By Phil Luciano, Journal Star
PEORIA, Ill. – The name of Nance Legins-Costley could resonate amid the likes of Harriet Tubman, Frederick Douglass and other abolitionist figures.
But her story is hardly known. Not in Illinois, where – despite anti-slavery laws – she was born into bondage. Not in the city of Pekin, where – despite anti-Black attitudes – she became a beloved community figure. And certainly not in Peoria, where – despite her impressive life – she is buried in ignominy.
Perhaps her story is more subtle than those of high-profile abolitionist leaders, yet her fortitude was astounding. Barely a teen, she first stood up for her civil rights in a court of law that was stacked against Black people. Even amid legal defeats, she kept seeking the most basic of rights: freedom.
“She was a very impressive lady,” says Carl Adams, a historian who has spent more than a quarter-century researching the struggles of Legins-Costley.
She eventually won her freedom, thanks to Abraham Lincoln. But her victory came in 1841, long before the attorney became the nation’s president and more than 20 years before the Emancipation Proclamation.
Thus, Legins-Costley became the first Black person freed from bondage by Lincoln, to eventually be followed by 4 million others. Moreover, Adams and other historians say, the case pushed a theretofore ambivalent Lincoln toward an anti-slavery stance.
“This was the first time Abraham Lincoln first gave serious thought to these conditions of slavery,” Adams says.
And for all that, not only is her story relatively unknown – Legins-Costley’s final resting place is marked with no honor. Rather, it’s not marked at all. Decades ago, her graveyard in Peoria was paved over with asphalt.
Legins-Costley lies somewhere amid a muffler shop, union hall, auto garage and other commercial buildings, mostly forgotten by the march of progress, under a tombstone of asphalt.
A free state’s slaves
Illinois, the Land of Lincoln, was once the land of slavery.
After losing the Revolutionary War, Britain ceded a vast chunk of land – including what would become Illinois – to the United States. Established in 1787, the Northwest Territory forbade slavery per the federal Northwest Ordinance. When Illinois became a state in 1818, its constitution prohibited slavery.
But legislation is one thing. Reality is another. And slavery already had traction in Illinois.
In 1752, when France ruled the area, Black slaves were held by 40% of Illinois households, according to The Randolph Society, a historical organization in Randolph County in southern Illinois.
Despite the institution of the Northwest Ordinance, the territorial government did not enforce the slavery prohibition, nor did the state immediately after joining the union in 1818. What were known as “French slaves,” descendants of the area’s original slaves during the 1700s, were kept in subjugation into the mid-19th century. Meanwhile, slaves could legally be brought to Illinois from slave states for one year (but renewable) work contracts.
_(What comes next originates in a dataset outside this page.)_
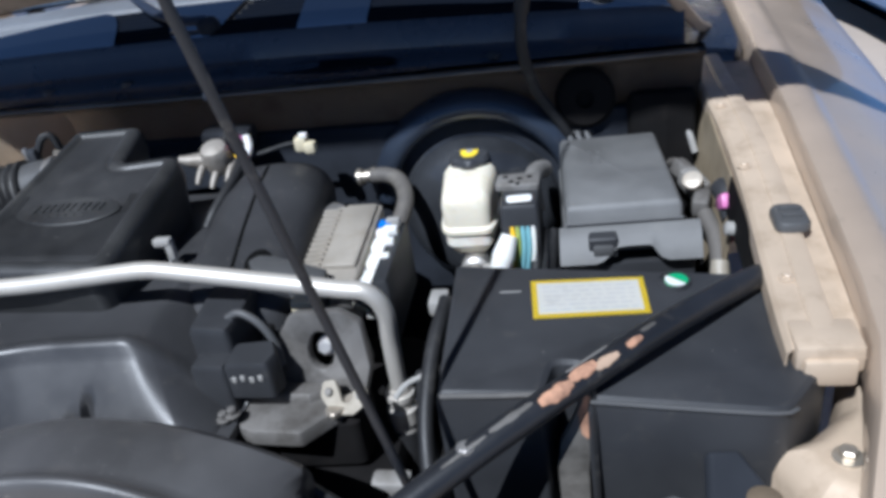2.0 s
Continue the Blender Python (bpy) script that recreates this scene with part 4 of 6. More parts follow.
# radiator cap
cap = thing("radiator_filler_cap", "black fluted radiator cap with yellow and white warning print", "radiator cap")
CM = pose(-0.4735, 0.3525, 1.004, 2, 0, 0)
part("cap_body", turned([(0.0290, 0.0), (0.0325, 0.003), (0.0330, 0.018), (0.0315, 0.023), (0.0285, 0.0255), (0.0245, 0.0262), (0.0240, 0.0252), (0.0, 0.0250)], CM, 112, flutes=8, depth=0.085), M_PLASTIC, cap, sharp=50)
disc = part("print_disc", turned([(0.0238, 0.0), (0.0238, 0.0006), (0.0, 0.0006)], CM @ pose(0, 0, 0.0252), 48), M_PLASTIC_GREY, cap)
part("white_ring", tube([CM @ Vector((0.0233 * math.cos(a), 0.0233 * math.sin(a), 0.0259)) for a in np.linspace(0, 2 * math.pi, 65)], 0.00019, 6, 1), M_PAPER, disc)
TURN_CAP = -62.0                                    # the print is turned on the neck


def round_text(text, start, end, r, size, mat):
    n = len(text)
    for i, ch in enumerate(text):
        if ch != " ":
            a = radians(start + (end - start) * (i + 0.5) / n)
            m = CM @ pose(0, 0, 0.0259, 0, 0, TURN_CAP) @ pose(r * math.sin(a), r * math.cos(a), 0, 0, 0, -math.degrees(a))
            lettering("letter", ch, size, m, mat, disc, 0.0001)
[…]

The territory and state also permitted a system of indentured servitude. The lengths of servitude varied by age but could extend as long as 99 years – essentially, a lifetime. Though the law implied the need for consent by the servant, the system was essentially slavery by another name. Indeed, indentured-servitude contracts (and thus the services of the servant) could be sold just like any sort of property, and without any consent necessary.
Amid this era of bondage came the arrival of a baby who would grow up to be Nance Legins-Costley.
To a large degree, her story remained unknown until the mid-1990s, when Adams first noticed a mention of her life. Adams, who recently lived in North Pekin, gradually unpeeled layers of her life, a process he continues today.
“It is a short, simple story compared to most Lincoln books, but it has made a bigger impact than I ever imagined,” says Adams, who in 2016 published “Nance: Trials of the First Slave Freed by Abraham Lincoln.”
Nance was born in 1813 in Kaskaskia, which briefly served as Illinois’ first capital. She likely was the daughter of Randall and Anachy Legins, who had been bought as indentured servants (along with two others) by Col. Tom Cox for $770.
By laws of the time, Nance could be held (or sold) as an indentured servant until age 28.
By 1820, Nance, 7, and sister Dice, 5, were already working at Cox’s Columbia Hotel. Though the state capital already had moved to Vandalia, boarders – including businessmen and other bigwig travelers – routinely would discuss issues of the day, including slavery.
And Nance, though illiterate for a lack of schooling, listened intently.